(begin)
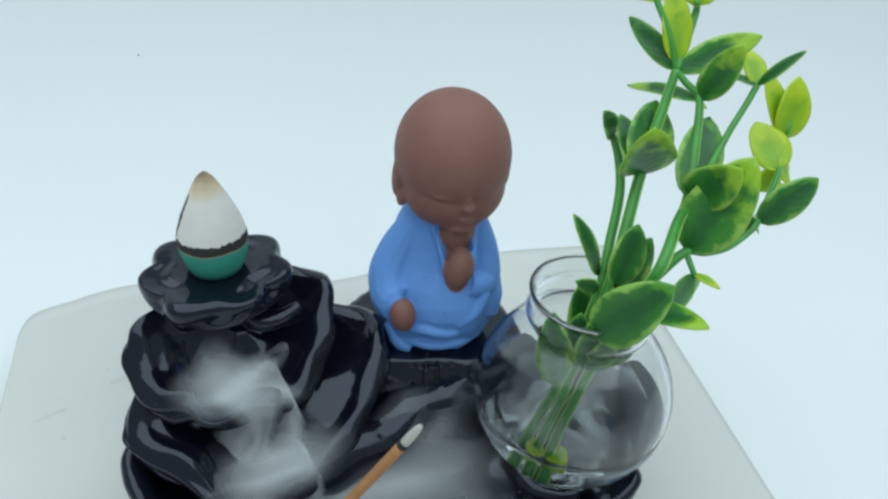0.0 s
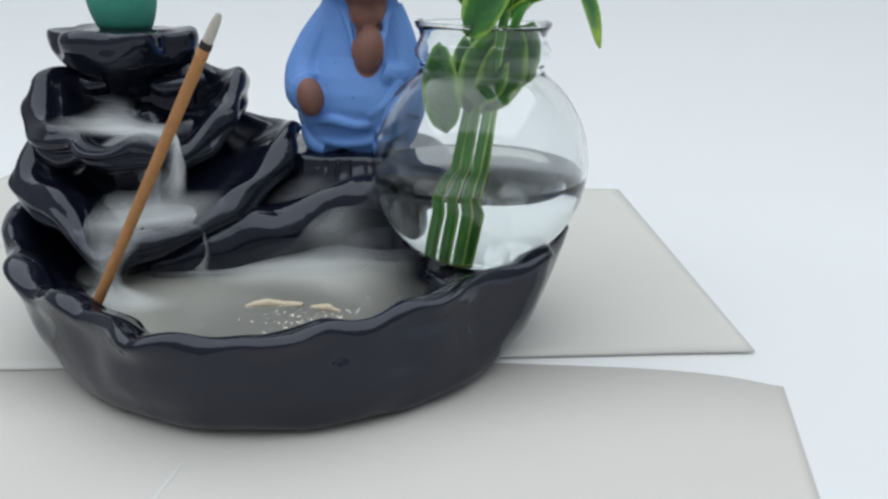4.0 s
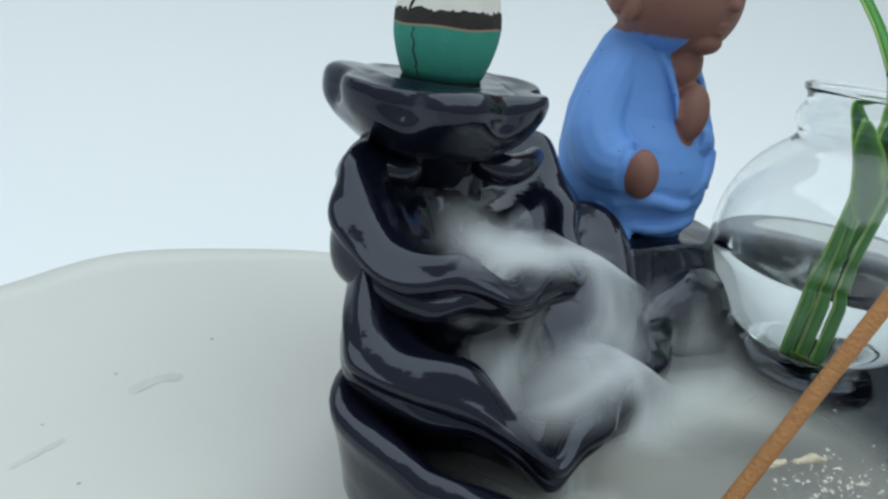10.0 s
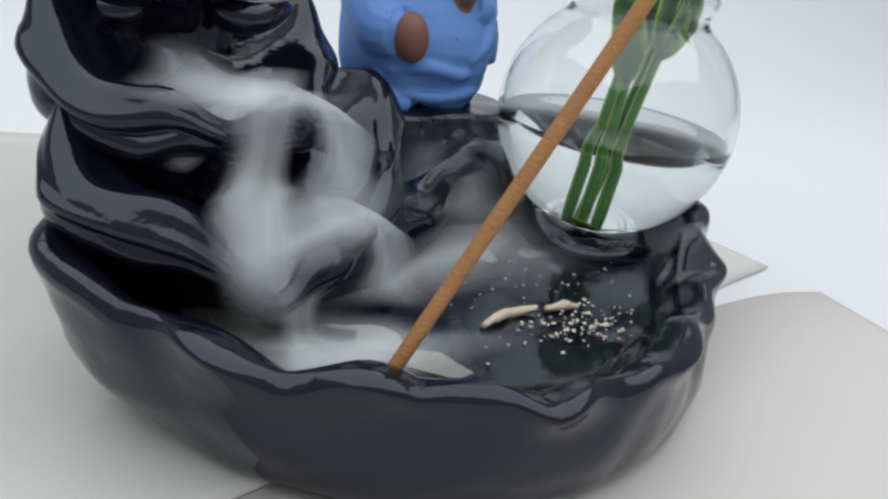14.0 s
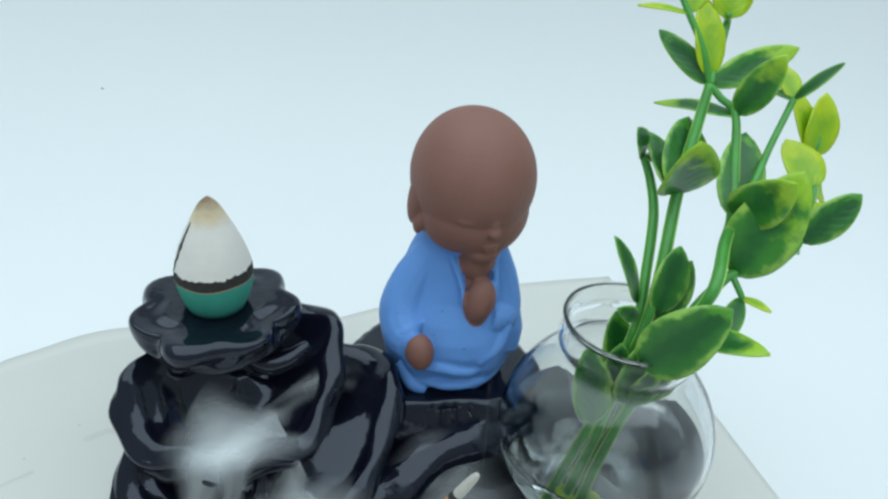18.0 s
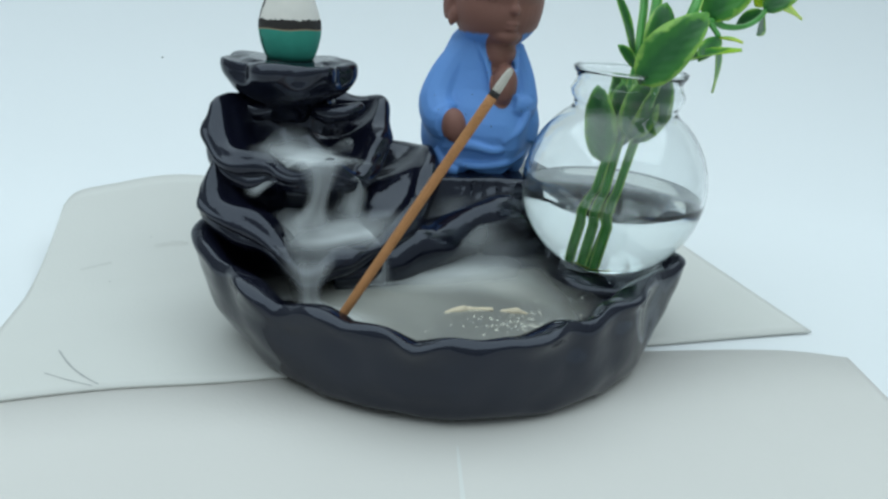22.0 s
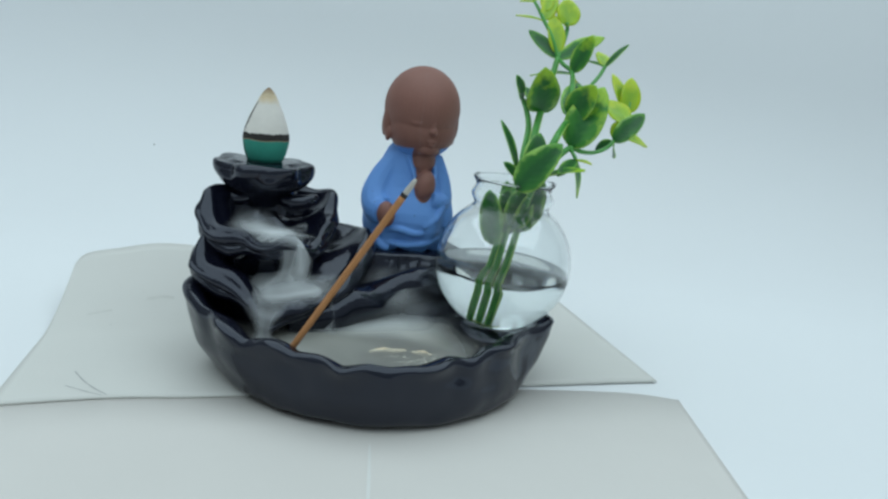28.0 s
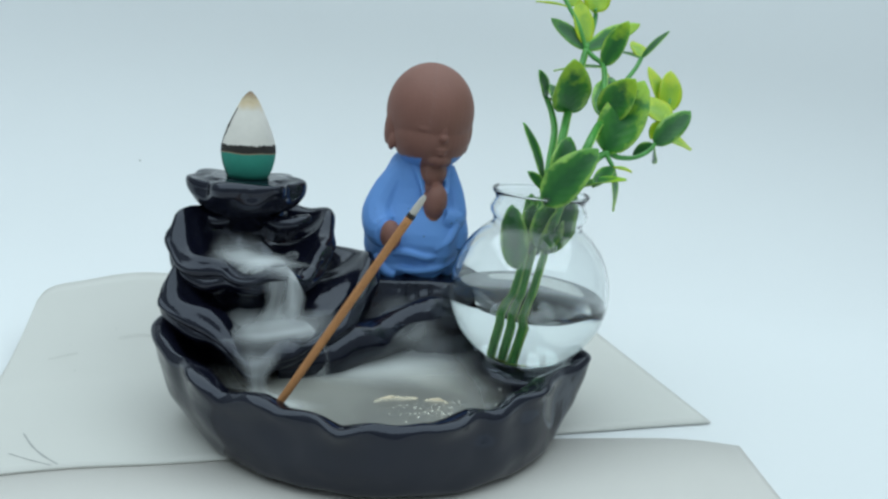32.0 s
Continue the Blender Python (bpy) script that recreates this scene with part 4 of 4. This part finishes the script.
(end)
■ Task brief
Return the full material word for word. Do not include the pictures.

■ Answer to the problem
0.0 s
4.0 s
10.0 s
14.0 s
18.0 s
22.0 s
28.0 s
32.0 s
Continue the Blender Python (bpy) script that recreates this scene with part 4 of 4. This part finishes the script.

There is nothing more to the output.